Fatal exceptions can make the current producer unusable, so it is safer not to handle every exception with a blanket abortTransaction() pattern.
Because consumers do not see in-flight transactional data until commit, transaction.timeout.ms also needs to match business requirements.
Recommended Producer Profiles by Operating Style
The table below shows common combinations based on latency tolerance and the importance of the data.
| Setting | Durability First | Throughput First |
|---|---|---|
acks |
all |
1 |
enable.idempotence |
true |
Consider explicit false |
batch.size |
Default (16 KB) | 32 KB ~ 64 KB |
linger.ms |
0 ~ 5 ms | 10 ms ~ 50 ms |
compression.type |
zstd |
lz4 |
delivery.timeout.ms sets the upper bound for the send budget. Once that time is exceeded, Kafka stops retrying and returns an exception to the application, so production incident handling needs enough time in that budget.

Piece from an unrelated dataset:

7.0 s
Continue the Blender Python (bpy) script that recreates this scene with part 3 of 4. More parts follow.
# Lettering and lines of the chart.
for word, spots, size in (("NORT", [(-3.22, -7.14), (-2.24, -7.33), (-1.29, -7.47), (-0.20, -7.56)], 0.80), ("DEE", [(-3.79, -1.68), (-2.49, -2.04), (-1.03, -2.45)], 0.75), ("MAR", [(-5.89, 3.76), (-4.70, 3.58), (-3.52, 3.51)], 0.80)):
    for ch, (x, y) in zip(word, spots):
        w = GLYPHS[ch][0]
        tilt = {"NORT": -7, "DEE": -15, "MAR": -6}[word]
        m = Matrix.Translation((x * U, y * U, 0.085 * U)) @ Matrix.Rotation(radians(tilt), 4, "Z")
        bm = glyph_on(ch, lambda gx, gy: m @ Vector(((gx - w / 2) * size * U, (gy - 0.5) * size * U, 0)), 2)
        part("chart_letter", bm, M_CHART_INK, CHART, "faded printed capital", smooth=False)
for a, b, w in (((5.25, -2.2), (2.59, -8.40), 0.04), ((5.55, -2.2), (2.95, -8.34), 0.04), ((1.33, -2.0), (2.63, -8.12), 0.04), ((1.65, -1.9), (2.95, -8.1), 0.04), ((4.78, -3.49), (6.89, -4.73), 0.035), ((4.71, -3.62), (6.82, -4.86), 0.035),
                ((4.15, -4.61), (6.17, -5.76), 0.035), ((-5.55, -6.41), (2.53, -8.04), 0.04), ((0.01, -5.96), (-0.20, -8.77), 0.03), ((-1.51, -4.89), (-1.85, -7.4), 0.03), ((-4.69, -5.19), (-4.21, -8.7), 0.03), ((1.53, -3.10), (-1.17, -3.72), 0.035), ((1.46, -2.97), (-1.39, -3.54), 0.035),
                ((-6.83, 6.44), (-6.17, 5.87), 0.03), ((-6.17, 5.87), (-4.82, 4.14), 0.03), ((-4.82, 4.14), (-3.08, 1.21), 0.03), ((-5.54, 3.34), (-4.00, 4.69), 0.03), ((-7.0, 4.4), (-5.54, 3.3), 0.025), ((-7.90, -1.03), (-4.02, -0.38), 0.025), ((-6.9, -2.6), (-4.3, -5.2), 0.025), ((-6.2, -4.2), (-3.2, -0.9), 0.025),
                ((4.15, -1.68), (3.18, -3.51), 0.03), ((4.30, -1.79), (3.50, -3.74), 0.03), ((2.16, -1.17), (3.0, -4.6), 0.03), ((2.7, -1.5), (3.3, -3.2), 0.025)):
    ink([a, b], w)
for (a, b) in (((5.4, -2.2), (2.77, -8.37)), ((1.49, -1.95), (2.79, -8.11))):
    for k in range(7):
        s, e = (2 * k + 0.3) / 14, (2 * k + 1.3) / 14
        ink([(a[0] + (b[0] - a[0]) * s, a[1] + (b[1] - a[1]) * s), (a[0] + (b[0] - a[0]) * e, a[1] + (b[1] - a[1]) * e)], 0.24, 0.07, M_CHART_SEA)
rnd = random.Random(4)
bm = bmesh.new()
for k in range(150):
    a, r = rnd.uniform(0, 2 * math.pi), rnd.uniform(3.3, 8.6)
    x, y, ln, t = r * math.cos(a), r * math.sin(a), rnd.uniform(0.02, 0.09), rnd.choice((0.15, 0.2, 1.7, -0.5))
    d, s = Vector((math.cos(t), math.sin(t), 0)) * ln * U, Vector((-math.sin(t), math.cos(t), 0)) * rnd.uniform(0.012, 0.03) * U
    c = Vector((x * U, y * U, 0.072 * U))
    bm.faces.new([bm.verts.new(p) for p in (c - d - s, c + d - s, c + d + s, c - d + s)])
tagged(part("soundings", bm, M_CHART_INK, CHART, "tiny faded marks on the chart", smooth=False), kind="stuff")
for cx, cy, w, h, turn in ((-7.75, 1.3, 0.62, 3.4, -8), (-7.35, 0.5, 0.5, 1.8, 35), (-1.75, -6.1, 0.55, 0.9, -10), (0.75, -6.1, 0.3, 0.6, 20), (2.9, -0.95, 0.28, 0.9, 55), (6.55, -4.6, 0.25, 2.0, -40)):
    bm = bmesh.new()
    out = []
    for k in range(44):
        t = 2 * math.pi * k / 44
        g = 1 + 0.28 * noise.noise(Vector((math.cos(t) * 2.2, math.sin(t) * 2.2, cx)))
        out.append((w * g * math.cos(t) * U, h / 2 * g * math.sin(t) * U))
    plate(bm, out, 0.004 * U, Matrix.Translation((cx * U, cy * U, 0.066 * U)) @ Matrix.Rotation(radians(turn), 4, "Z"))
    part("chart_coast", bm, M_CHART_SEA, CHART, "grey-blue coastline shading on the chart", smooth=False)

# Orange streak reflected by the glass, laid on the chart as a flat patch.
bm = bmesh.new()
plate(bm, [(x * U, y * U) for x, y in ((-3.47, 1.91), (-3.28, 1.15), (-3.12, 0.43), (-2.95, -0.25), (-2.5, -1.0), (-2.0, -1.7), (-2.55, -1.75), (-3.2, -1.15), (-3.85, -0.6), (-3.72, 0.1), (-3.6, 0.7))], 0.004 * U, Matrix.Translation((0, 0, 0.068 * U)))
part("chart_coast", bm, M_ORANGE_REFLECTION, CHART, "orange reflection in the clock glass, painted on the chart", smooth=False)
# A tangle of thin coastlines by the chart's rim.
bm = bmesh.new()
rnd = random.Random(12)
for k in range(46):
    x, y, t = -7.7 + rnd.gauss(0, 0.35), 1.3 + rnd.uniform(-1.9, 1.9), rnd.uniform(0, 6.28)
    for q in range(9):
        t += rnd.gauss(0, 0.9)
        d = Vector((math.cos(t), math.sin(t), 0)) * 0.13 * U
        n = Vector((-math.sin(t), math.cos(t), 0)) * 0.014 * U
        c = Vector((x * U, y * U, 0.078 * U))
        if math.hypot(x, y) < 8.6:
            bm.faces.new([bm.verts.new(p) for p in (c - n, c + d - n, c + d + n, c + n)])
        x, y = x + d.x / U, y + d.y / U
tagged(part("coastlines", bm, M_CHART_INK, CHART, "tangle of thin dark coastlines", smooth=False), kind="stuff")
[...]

Starting with Kafka 3.x, the default for enable.idempotence changed to true.
In mixed-version environments, it is safer to verify the client version’s actual default first.
Also, acks=1 conflicts with the requirements for idempotence, so it cannot be combined with enable.idempotence=true.
If the service intentionally prefers a throughput-first profile, it is clearer to consider disabling idempotence explicitly rather than relying on defaults.